The Katana: Japan’s Foot Soldier’s Sword
As Japan’s military culture shifted during the Nanbokucho period (1336–1392) and especially during the Muromachi period (1336–1573), infantry combat became increasingly dominant over cavalry. Samurai were more often fighting on foot in close-quarters battle, and the long tachi’s curved blade became less practical in tight formations.
The solution was the katana — shorter, worn edge-up through the belt (obi) rather than suspended from it. The edge-up carry enabled a fundamentally new sword technique: iaijutsu (居合術), the art of drawing the sword and cutting in a single fluid motion. Because the edge faces upward, the draw naturally brings the cutting edge into the strike — the sword is already cutting as it clears the scabbard. This speed advantage was decisive in close-range encounters.

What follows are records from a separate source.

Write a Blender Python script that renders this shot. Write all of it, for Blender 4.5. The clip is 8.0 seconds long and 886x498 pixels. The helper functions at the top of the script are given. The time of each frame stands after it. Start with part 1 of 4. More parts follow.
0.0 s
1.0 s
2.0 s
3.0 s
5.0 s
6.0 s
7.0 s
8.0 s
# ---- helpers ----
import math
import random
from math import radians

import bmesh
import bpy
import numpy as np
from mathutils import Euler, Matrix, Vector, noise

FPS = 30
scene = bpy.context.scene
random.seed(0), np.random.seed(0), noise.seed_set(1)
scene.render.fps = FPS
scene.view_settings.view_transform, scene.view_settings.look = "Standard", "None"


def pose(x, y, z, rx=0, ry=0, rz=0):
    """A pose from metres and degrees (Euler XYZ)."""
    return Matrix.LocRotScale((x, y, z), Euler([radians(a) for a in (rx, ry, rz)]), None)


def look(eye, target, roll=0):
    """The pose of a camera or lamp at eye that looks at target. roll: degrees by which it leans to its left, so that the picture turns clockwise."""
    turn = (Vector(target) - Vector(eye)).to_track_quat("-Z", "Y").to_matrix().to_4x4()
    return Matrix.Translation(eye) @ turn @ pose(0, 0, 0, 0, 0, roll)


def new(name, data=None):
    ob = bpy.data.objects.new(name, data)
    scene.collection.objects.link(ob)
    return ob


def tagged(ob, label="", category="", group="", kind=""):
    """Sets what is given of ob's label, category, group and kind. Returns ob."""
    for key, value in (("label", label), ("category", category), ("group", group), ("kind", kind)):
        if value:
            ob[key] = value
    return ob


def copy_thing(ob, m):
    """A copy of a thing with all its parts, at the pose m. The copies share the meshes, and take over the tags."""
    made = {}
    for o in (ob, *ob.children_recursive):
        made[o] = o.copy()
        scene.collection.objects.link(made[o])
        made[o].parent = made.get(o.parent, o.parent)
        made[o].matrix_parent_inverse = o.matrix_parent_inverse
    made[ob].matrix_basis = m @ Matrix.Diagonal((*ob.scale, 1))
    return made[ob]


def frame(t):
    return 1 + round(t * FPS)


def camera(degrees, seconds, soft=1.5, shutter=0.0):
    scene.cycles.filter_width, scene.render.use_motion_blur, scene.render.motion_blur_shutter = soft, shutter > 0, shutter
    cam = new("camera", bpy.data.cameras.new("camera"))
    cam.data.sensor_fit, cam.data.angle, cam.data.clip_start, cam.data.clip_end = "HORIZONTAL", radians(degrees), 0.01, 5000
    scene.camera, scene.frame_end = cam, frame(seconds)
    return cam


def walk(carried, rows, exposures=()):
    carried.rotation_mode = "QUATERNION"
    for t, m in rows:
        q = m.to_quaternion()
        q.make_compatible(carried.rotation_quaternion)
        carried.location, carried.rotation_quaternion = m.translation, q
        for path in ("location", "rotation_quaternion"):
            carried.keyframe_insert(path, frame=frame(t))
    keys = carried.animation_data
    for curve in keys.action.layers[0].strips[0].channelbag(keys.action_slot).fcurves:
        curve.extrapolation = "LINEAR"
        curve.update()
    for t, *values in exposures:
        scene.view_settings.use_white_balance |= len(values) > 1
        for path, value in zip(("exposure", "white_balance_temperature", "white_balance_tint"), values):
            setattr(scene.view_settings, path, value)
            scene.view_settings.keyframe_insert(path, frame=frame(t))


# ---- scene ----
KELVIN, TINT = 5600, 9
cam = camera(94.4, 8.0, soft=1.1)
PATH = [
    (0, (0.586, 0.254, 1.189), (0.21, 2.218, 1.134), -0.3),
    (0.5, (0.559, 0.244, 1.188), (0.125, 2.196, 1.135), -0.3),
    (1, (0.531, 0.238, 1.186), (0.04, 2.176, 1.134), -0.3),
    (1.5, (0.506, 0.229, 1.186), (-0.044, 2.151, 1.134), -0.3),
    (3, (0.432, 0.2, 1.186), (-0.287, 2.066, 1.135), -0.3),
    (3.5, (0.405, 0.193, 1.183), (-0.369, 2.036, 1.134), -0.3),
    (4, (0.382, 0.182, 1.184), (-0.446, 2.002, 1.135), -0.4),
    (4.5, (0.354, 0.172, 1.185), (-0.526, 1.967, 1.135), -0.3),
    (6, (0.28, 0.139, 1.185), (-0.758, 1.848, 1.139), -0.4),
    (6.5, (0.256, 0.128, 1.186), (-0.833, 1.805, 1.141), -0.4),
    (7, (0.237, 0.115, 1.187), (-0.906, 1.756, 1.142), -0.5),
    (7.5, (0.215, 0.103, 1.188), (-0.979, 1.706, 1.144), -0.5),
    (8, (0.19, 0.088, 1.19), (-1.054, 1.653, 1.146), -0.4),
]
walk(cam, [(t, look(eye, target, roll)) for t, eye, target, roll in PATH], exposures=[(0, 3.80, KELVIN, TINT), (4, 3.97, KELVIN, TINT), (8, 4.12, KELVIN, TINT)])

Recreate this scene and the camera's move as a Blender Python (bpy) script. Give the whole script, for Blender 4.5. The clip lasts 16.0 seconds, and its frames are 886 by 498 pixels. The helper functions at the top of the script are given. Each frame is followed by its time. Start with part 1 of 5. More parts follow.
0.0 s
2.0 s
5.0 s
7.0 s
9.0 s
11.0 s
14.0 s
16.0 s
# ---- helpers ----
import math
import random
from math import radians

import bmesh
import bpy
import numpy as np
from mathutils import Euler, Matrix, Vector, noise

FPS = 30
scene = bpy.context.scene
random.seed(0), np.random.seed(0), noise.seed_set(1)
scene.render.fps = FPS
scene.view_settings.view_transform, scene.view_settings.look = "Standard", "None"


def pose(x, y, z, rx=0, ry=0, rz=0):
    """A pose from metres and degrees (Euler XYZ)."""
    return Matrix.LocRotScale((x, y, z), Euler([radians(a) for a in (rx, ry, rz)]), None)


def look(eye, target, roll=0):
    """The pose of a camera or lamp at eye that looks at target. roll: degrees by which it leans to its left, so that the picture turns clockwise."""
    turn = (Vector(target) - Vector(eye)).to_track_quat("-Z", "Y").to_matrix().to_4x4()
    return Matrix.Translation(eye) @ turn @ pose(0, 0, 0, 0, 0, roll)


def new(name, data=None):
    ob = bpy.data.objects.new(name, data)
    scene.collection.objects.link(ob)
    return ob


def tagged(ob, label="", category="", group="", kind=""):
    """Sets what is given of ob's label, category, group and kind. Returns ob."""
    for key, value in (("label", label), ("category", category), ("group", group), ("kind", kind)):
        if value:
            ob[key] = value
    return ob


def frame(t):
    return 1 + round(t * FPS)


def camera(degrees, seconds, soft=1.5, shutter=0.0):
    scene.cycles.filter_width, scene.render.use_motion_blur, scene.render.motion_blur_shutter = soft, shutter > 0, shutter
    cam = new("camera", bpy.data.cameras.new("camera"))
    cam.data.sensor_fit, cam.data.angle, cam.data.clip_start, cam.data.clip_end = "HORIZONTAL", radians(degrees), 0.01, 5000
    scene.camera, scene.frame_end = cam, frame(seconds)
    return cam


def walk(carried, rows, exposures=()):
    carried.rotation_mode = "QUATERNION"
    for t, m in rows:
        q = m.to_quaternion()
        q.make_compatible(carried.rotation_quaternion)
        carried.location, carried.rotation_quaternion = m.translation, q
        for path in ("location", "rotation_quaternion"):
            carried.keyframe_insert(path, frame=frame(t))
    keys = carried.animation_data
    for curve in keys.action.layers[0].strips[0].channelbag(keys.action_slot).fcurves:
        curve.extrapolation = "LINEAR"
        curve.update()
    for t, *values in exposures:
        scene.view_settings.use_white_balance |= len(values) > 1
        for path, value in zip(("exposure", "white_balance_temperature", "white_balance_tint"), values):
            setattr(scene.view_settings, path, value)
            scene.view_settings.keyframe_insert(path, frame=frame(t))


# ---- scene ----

The katana’s curvature is more pronounced near the base (near the guard) and flattens toward the tip — the opposite of the tachi’s full-length curve. This configuration gives maximum cutting power at the point in the arc where a standing swordsman’s strike has the most force.
How to Tell Them Apart at a Museum
Japanese museums typically display tachi and katana differently: tachi are displayed edge-down (as worn), while katana are displayed edge-up. When you see a sword displayed blade-edge down in a museum case, it is a tachi.
A reliable way to identify the sword type from the blade itself: examine the nakago (tang). By convention, a swordsmith’s signature is carved on the outside face — the side that faces outward when the sword is worn. For a tachi worn edge-down, the signature faces outward on what is the right side of the blade when held edge-up. For a katana, the signature faces the other way. If you hold any Japanese sword with the edge up and the tip pointing right, the signature of a tachi will be on the outside face visible to you; the signature of a katana will be on the face away from you.
The Daisho: Katana Paired with Wakizashi
The katana’s adoption brought with it the formalization of the daisho (大小, “large and small”) — the pairing of a long katana with a shorter companion sword called the wakizashi. During the Edo period, the Tokugawa shogunate made the daisho a legally recognized badge of samurai rank: only samurai could carry both swords simultaneously in public. The tachi had no formal pairing equivalent — it was carried alone or with a separate dagger.